Data shown:

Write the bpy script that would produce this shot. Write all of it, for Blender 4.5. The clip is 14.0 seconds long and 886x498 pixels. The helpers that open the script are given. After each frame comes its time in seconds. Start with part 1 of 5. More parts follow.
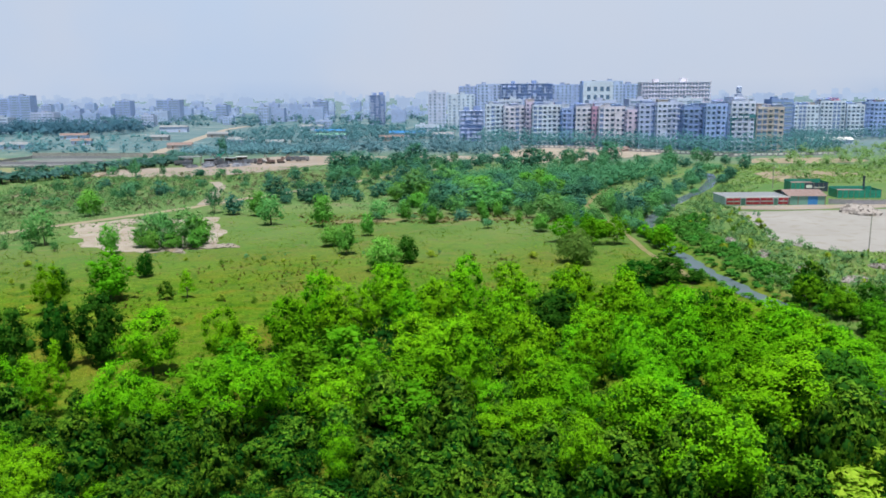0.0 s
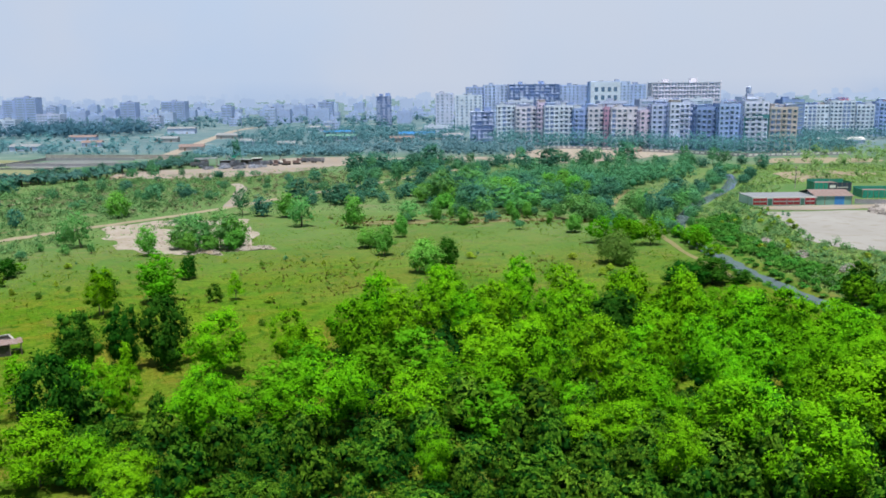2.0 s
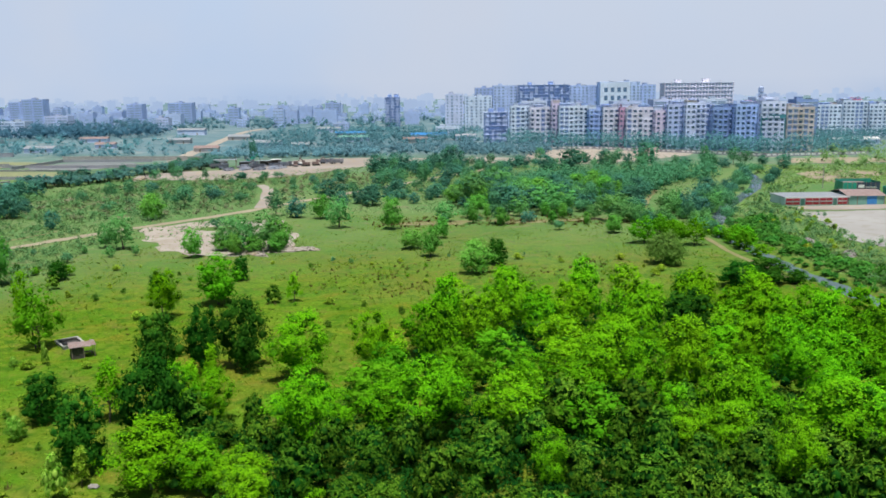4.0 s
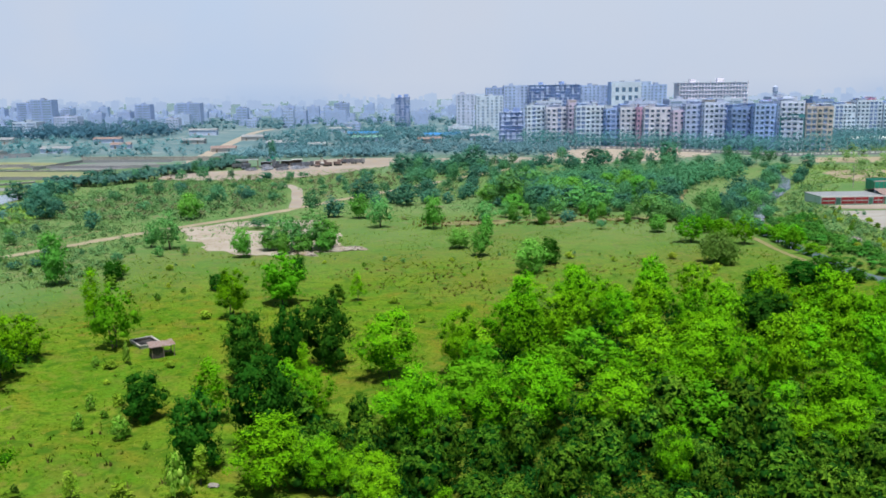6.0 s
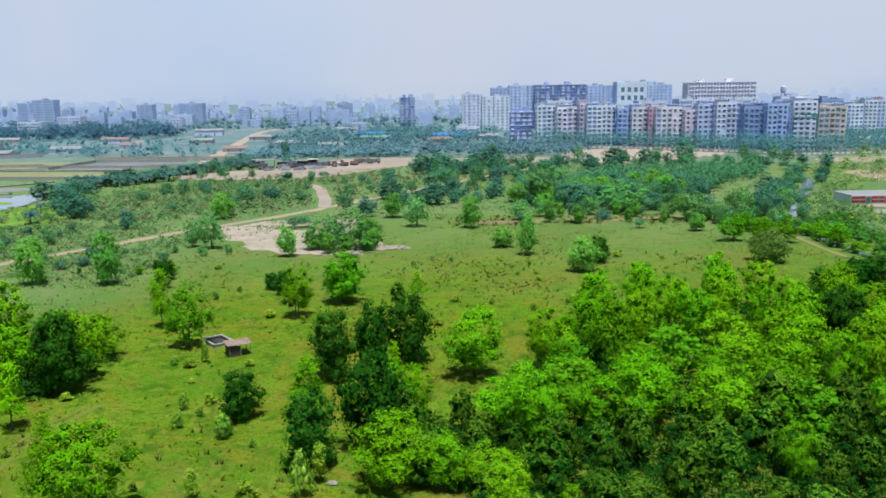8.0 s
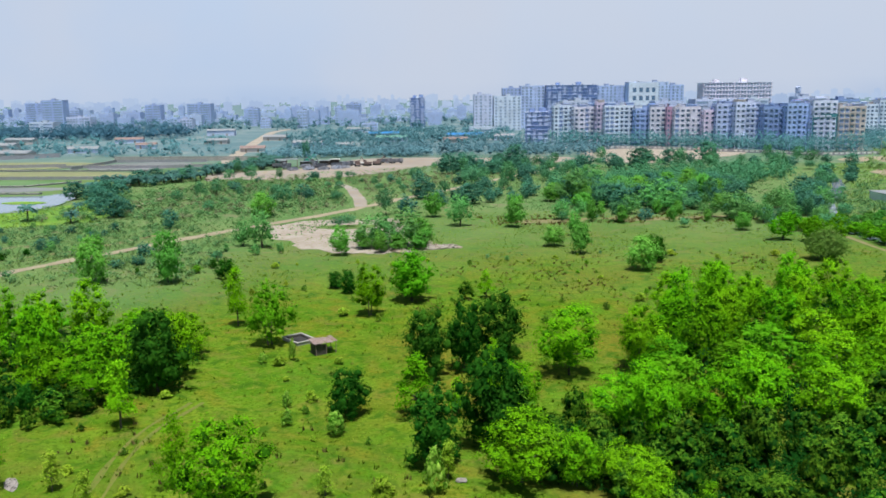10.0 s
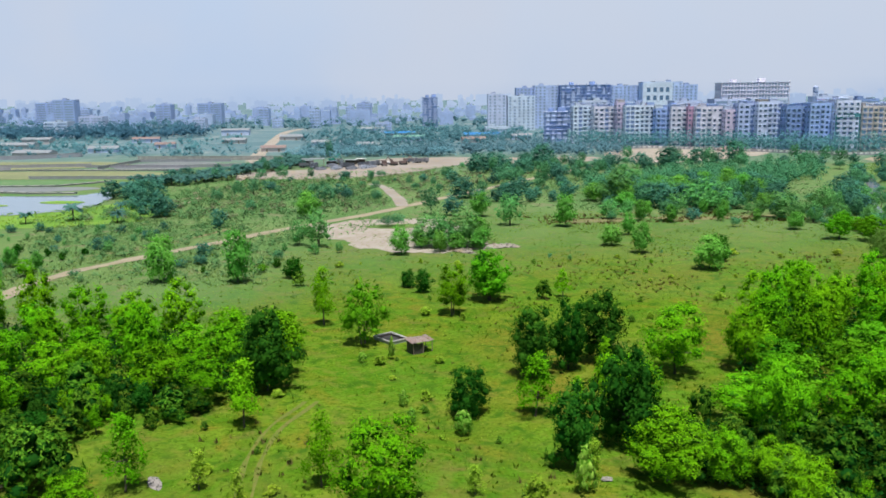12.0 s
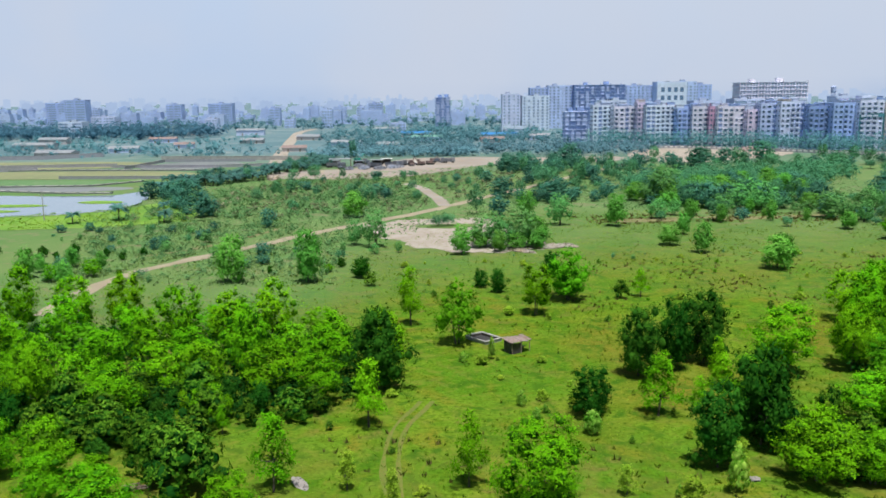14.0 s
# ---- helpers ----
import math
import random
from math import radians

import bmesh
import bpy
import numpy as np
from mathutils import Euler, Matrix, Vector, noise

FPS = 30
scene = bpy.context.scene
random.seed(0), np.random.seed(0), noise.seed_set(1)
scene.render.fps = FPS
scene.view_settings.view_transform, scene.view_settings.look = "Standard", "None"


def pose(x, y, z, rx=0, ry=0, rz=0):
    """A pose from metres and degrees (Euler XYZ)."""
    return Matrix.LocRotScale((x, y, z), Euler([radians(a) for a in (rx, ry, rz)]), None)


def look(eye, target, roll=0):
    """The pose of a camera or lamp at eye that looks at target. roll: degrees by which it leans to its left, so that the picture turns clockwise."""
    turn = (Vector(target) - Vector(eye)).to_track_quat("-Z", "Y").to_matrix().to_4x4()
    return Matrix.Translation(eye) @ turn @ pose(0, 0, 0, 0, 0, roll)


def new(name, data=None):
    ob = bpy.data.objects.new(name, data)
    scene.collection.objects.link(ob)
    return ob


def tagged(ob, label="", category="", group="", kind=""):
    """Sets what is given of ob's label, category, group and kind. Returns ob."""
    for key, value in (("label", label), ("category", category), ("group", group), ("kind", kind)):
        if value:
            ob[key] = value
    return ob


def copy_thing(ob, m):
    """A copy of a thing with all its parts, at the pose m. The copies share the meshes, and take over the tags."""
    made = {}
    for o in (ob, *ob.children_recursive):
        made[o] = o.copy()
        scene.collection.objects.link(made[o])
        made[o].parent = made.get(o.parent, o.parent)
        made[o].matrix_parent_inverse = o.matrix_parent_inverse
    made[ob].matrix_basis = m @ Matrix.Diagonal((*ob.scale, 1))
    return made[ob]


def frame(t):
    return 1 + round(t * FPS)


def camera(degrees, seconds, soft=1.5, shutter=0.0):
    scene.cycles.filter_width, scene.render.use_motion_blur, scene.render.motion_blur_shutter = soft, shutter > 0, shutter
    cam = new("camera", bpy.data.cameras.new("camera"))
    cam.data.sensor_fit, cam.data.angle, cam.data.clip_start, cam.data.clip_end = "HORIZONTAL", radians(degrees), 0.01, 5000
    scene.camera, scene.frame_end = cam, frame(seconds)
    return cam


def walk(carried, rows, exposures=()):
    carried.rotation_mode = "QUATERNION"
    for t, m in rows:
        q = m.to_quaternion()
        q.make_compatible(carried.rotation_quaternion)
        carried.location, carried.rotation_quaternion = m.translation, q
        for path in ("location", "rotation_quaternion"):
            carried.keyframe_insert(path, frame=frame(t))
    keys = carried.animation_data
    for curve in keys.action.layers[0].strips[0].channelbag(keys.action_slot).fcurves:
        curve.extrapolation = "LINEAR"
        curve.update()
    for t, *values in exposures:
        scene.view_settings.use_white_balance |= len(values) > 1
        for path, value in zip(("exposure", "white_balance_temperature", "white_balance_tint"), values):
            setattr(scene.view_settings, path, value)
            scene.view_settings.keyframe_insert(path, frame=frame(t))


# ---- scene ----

Directive:
Find the line containing "curve.update()", then output it and every line after it to the end of the data, exactly.

Written solution:
        curve.update()
    for t, *values in exposures:
        scene.view_settings.use_white_balance |= len(values) > 1
        for path, value in zip(("exposure", "white_balance_temperature", "white_balance_tint"), values):
            setattr(scene.view_settings, path, value)
            scene.view_settings.keyframe_insert(path, frame=frame(t))


# ---- scene ----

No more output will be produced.